Royal Chester versus Vesta delivered a post-lunch corker. Vesta took an early lead at the quarter-mile but Royal Chester charged back and led by a length through the mid-race. As the crews passed the enclosure crowds Vesta began to wobble and Royal Chester seized their chance, clocking 39spm by the progress boards on route to victory. A fantastic effort, and the most enjoyable, albeit energy-expensive, way to win at Henley.
Beneath darkening skies and a drop in the temperature, it was the pink blades of Westminster that came into flashing into view as Canford and Westminster charged down the course. Canford – who celebrate their 100th anniversary this year – were unable to prevent a win for Westminster, but the boys in pink (notably P.C.S. Moody, their cox) did not escape a stern ticking off from race umpire Sarah Winkless.
Eton had a solid lung opener in their first step towards another P.E. title, they are the most prolific winners of the P.E. They faced tough opposition in the form of Greenwich Crew, USA, who have enjoyed recent successes at the Head of the Charles and the Mercer Sprints.

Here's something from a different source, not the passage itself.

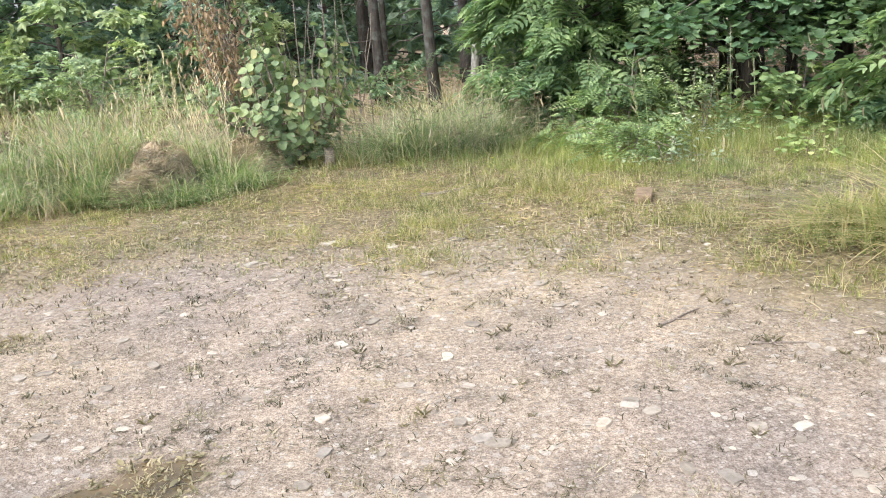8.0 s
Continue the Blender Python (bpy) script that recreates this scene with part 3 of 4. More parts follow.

Eton, who ranked third at National Schools, held their lead over Greenwich. The Americans were a picture of determination as they hunted a comeback but it wasn’t to be. Eton crossed the finish three-quarters of a length ahead, enough breathing space to underrate the American’s by three strokes per minute.
The last race of the day, an engaging Brit encounter, went the way of City of Bristol who outgunned the Tideway Scullers by 1/2 L in the final throws to the line.